Task prompt: Return the listing below verbatim. Pictures do not belong in the copy.

Given information:

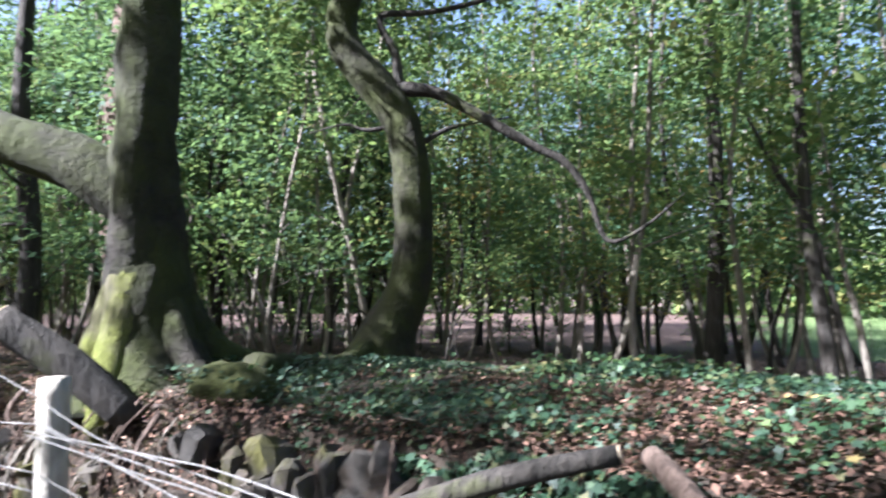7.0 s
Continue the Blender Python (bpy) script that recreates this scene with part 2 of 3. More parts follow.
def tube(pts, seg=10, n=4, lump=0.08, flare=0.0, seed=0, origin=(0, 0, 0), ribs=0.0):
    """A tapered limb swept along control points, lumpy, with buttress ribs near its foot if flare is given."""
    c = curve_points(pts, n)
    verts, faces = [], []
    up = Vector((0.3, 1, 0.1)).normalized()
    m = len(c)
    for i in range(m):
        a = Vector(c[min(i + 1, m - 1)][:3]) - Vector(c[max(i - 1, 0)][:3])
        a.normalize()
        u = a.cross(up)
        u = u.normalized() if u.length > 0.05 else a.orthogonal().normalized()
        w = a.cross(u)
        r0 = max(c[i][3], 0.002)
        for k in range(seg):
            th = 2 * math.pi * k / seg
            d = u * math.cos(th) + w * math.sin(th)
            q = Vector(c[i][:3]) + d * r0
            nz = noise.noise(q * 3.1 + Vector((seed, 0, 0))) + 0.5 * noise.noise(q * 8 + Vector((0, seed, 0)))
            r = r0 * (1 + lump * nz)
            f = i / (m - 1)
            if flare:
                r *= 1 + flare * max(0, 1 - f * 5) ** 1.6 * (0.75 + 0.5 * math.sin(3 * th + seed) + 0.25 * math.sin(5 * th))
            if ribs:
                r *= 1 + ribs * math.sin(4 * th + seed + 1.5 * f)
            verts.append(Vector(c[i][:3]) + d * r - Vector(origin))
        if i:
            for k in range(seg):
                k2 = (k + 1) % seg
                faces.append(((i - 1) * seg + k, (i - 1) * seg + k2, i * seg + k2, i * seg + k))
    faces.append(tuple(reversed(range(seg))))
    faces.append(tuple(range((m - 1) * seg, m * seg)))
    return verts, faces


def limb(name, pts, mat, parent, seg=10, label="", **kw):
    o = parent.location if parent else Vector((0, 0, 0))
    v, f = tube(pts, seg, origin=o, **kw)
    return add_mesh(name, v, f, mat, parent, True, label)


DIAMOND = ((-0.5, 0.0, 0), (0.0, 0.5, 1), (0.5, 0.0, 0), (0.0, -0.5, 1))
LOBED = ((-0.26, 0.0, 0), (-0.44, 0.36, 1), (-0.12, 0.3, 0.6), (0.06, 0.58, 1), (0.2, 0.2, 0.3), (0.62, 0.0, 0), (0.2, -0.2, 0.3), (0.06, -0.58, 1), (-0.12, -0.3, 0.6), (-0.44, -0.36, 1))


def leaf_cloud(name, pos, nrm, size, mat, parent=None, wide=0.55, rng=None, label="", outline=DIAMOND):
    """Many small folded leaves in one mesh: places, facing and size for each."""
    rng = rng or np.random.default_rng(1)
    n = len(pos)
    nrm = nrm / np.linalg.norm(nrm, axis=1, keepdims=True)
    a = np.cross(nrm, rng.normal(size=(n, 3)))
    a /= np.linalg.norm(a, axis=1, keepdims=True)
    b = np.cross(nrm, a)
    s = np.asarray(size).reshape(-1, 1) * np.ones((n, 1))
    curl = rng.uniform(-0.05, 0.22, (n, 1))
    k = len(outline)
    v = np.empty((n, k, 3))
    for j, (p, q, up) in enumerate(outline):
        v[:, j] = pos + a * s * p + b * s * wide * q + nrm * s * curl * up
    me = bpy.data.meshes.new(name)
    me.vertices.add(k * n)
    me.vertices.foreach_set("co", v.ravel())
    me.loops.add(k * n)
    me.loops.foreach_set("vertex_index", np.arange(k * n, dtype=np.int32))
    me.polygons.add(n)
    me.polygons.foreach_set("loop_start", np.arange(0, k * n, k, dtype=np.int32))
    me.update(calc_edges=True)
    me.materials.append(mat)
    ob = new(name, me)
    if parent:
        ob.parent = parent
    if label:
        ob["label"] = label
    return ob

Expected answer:
7.0 s
Continue the Blender Python (bpy) script that recreates this scene with part 2 of 3. More parts follow.
def tube(pts, seg=10, n=4, lump=0.08, flare=0.0, seed=0, origin=(0, 0, 0), ribs=0.0):
    """A tapered limb swept along control points, lumpy, with buttress ribs near its foot if flare is given."""
    c = curve_points(pts, n)
    verts, faces = [], []
    up = Vector((0.3, 1, 0.1)).normalized()
    m = len(c)
    for i in range(m):
        a = Vector(c[min(i + 1, m - 1)][:3]) - Vector(c[max(i - 1, 0)][:3])
        a.normalize()
        u = a.cross(up)
        u = u.normalized() if u.length > 0.05 else a.orthogonal().normalized()
        w = a.cross(u)
        r0 = max(c[i][3], 0.002)
        for k in range(seg):
            th = 2 * math.pi * k / seg
            d = u * math.cos(th) + w * math.sin(th)
            q = Vector(c[i][:3]) + d * r0
            nz = noise.noise(q * 3.1 + Vector((seed, 0, 0))) + 0.5 * noise.noise(q * 8 + Vector((0, seed, 0)))
            r = r0 * (1 + lump * nz)
            f = i / (m - 1)
            if flare:
                r *= 1 + flare * max(0, 1 - f * 5) ** 1.6 * (0.75 + 0.5 * math.sin(3 * th + seed) + 0.25 * math.sin(5 * th))
            if ribs:
                r *= 1 + ribs * math.sin(4 * th + seed + 1.5 * f)
            verts.append(Vector(c[i][:3]) + d * r - Vector(origin))
        if i:
            for k in range(seg):
                k2 = (k + 1) % seg
                faces.append(((i - 1) * seg + k, (i - 1) * seg + k2, i * seg + k2, i * seg + k))
    faces.append(tuple(reversed(range(seg))))
    faces.append(tuple(range((m - 1) * seg, m * seg)))
    return verts, faces


def limb(name, pts, mat, parent, seg=10, label="", **kw):
    o = parent.location if parent else Vector((0, 0, 0))
    v, f = tube(pts, seg, origin=o, **kw)
    return add_mesh(name, v, f, mat, parent, True, label)


DIAMOND = ((-0.5, 0.0, 0), (0.0, 0.5, 1), (0.5, 0.0, 0), (0.0, -0.5, 1))
LOBED = ((-0.26, 0.0, 0), (-0.44, 0.36, 1), (-0.12, 0.3, 0.6), (0.06, 0.58, 1), (0.2, 0.2, 0.3), (0.62, 0.0, 0), (0.2, -0.2, 0.3), (0.06, -0.58, 1), (-0.12, -0.3, 0.6), (-0.44, -0.36, 1))


def leaf_cloud(name, pos, nrm, size, mat, parent=None, wide=0.55, rng=None, label="", outline=DIAMOND):
    """Many small folded leaves in one mesh: places, facing and size for each."""
    rng = rng or np.random.default_rng(1)
    n = len(pos)
    nrm = nrm / np.linalg.norm(nrm, axis=1, keepdims=True)
    a = np.cross(nrm, rng.normal(size=(n, 3)))
    a /= np.linalg.norm(a, axis=1, keepdims=True)
    b = np.cross(nrm, a)
    s = np.asarray(size).reshape(-1, 1) * np.ones((n, 1))
    curl = rng.uniform(-0.05, 0.22, (n, 1))
    k = len(outline)
    v = np.empty((n, k, 3))
    for j, (p, q, up) in enumerate(outline):
        v[:, j] = pos + a * s * p + b * s * wide * q + nrm * s * curl * up
    me = bpy.data.meshes.new(name)
    me.vertices.add(k * n)
    me.vertices.foreach_set("co", v.ravel())
    me.loops.add(k * n)
    me.loops.foreach_set("vertex_index", np.arange(k * n, dtype=np.int32))
    me.polygons.add(n)
    me.polygons.foreach_set("loop_start", np.arange(0, k * n, k, dtype=np.int32))
    me.update(calc_edges=True)
    me.materials.append(mat)
    ob = new(name, me)
    if parent:
        ob.parent = parent
    if label:
        ob["label"] = label
    return ob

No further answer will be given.